Notably, the Space Museum is an incredible feat for the design teams to undertake. A full size accurate replica of the International Space Station was created for visitors to explore. SVA spent a lot of time and effort to research and replicate the specific light fittings used inside the space station and matched them as best as possible to make the true replica.

In total, SVA specified over 20,000 light fittings from the multiple suppliers. Most of the fittings are DALI dimmable and some work on local DMX control systems. Philips Color Kinetics and Pharos Controls, both supplied by Architainment Lighting, provided control systems for controlling some of the DMX controlled lighting, which demanded fast changes in the exhibits or were controlled by AV or visitor interaction. Helvar completed all of DALI control systems across all of the museums.

Once construction of the complex was complete, it didn’t leave a lot of time for the implementation of the fixtures. SVA had two or three designers on site for months to carry out the aiming and programming of this huge site. They also acquired a team of Nepalese abseiling workers to aid in the focusing and aiming of the fixtures in the fourteen-metre high galleries across the museums. Sutton Vane described the challenges his team had to face during this process: “We had to teach them how to adjust the beams on the thousands of track mounted Concord Beacon Muse DALI spots and how to aim the fittings really precisely – one degree of rotation from fourteen metres up is a big distance down on the floor. At ground level, we gave them sample fittings to practice with and taught them simple instructions like ‘rotate left’, ‘rotate right’, ‘bigger beam’, ‘smaller beam’ and so on. This was made more complicated because they only spoke Nepalese and their boss only spoke Arabic and Nepalese! So everything was translated from English into Arabic and then from Arabic to Nepalese, which was then shouted up fourteen metres.”

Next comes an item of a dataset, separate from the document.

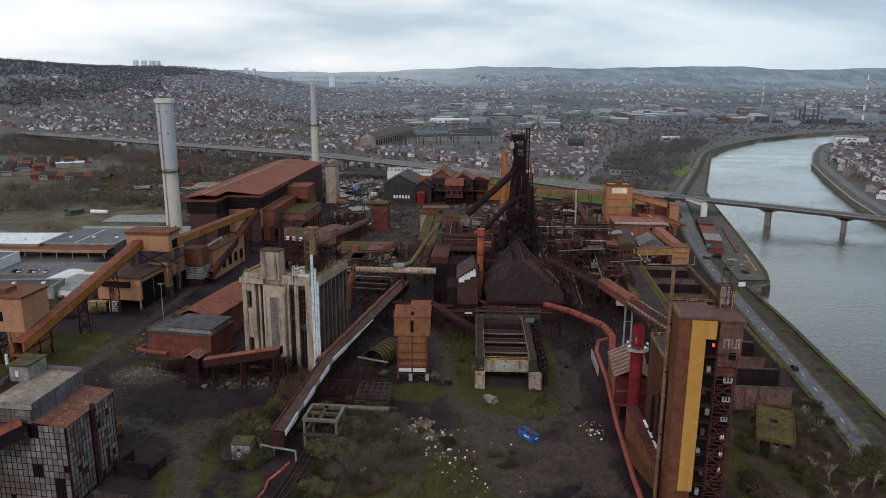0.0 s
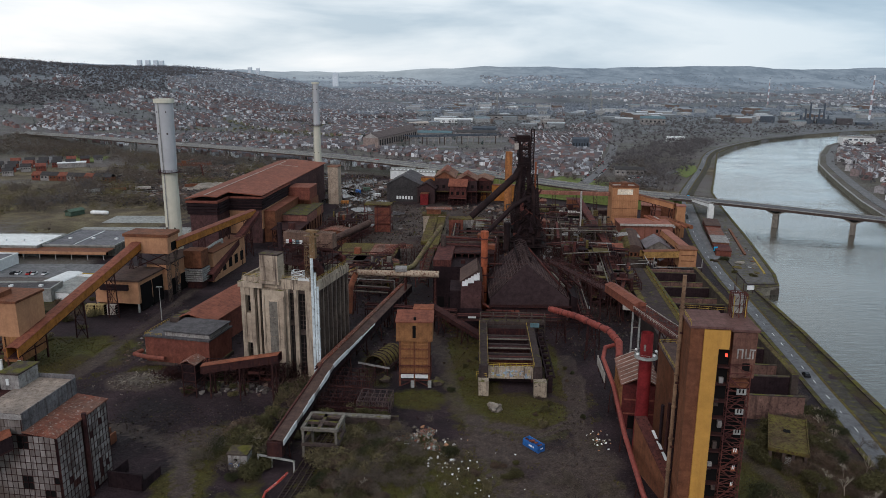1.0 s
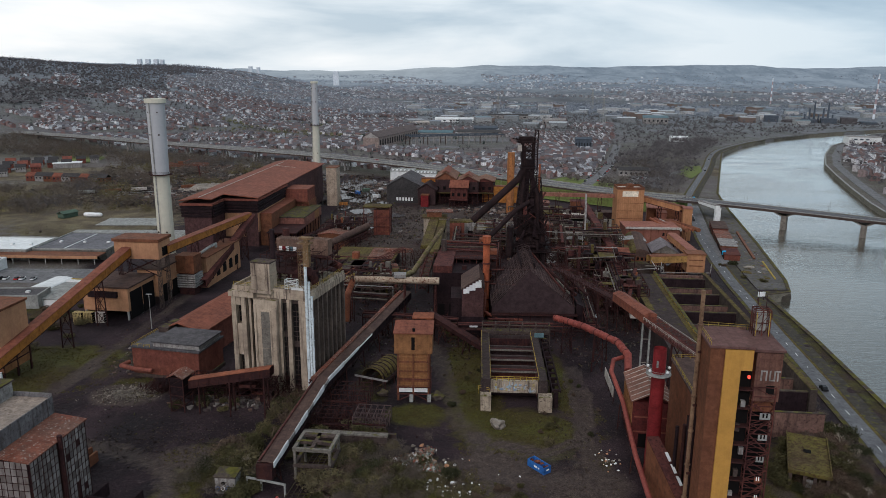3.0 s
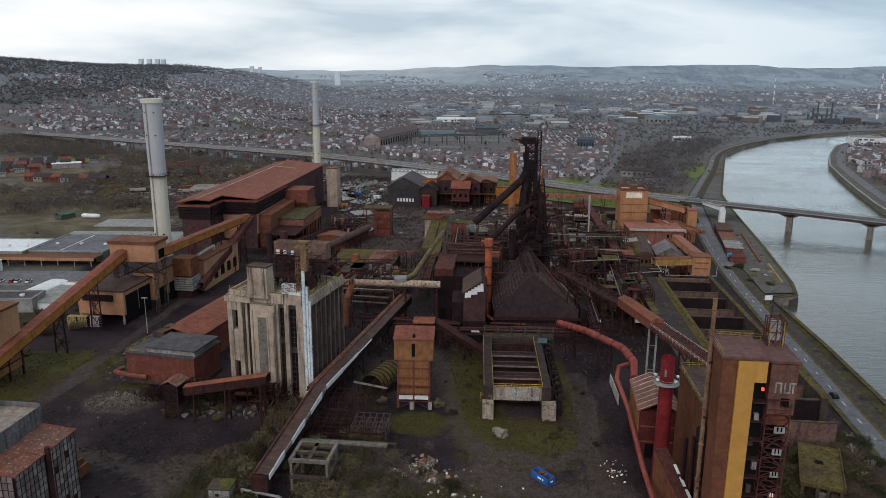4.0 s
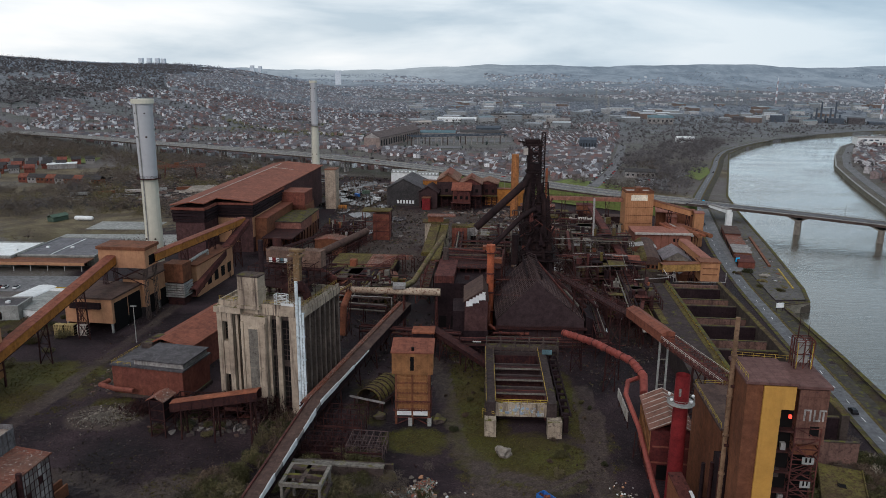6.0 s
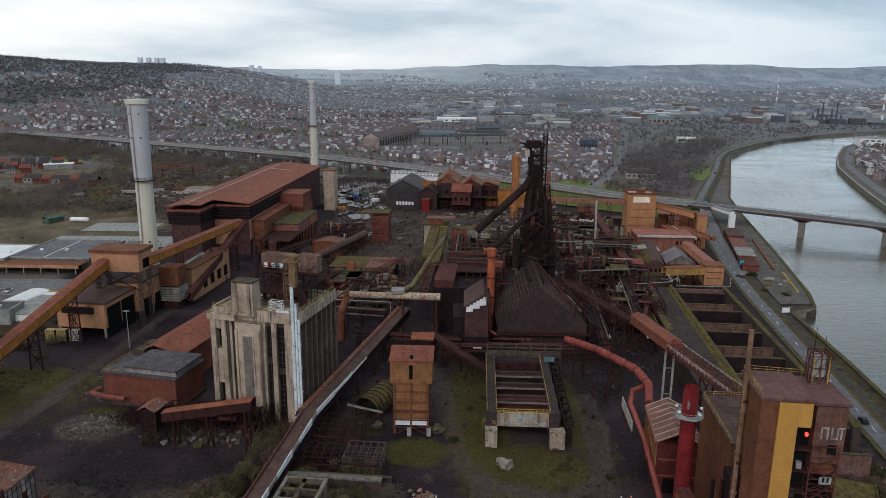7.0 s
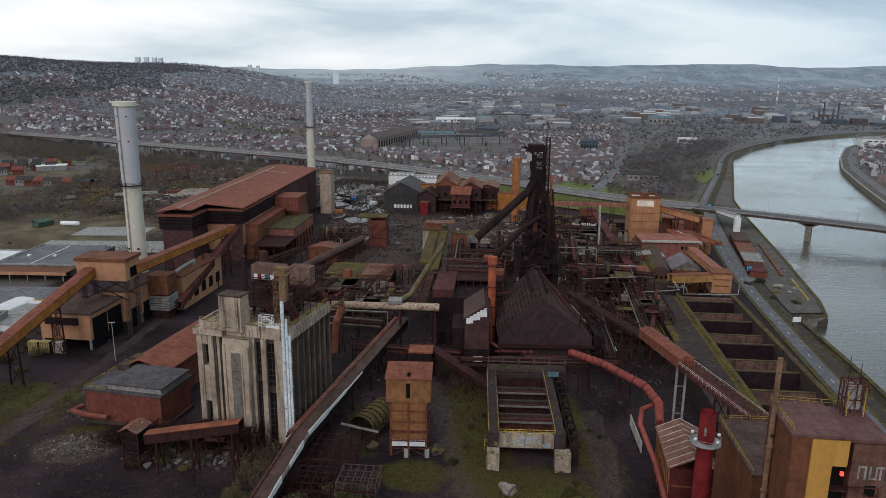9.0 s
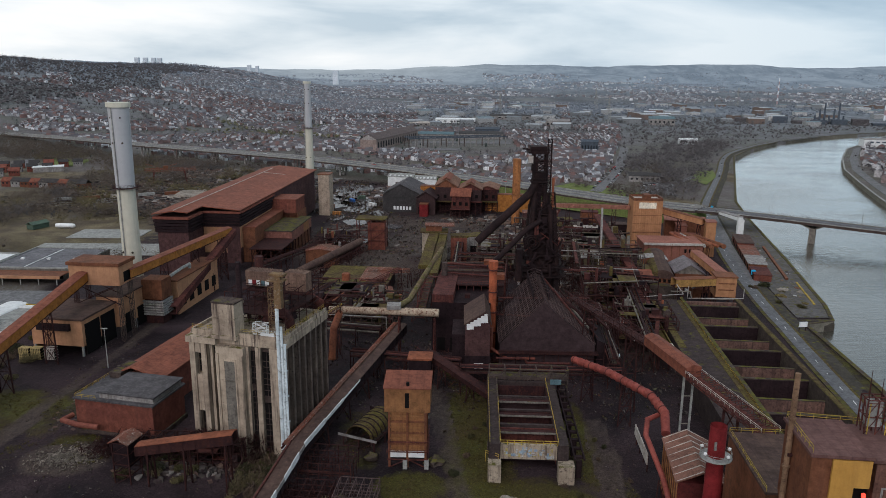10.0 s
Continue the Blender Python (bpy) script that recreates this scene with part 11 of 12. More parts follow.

Some decorative elements were also added: Original BTC with the Titan Size 1 decorative pendant lights and a bulkhead with retro LED lamp for a model plane installation. Traxon Technologies installed individually addressable RGB LED Dot XL 3 with domes for a black hole exhibit in the Space Museum. Also used were Megaman dimmable globe E27 lamps with opal coating and Instyle LED 24V ultra violet LED tape for black light effect lighting.

The hard work has paid off for the SVA team, winning them the Public Building of the Year at the ABB LEAF Awards in 2017. It has also been entered into the darc awards / architectural 2018 awards.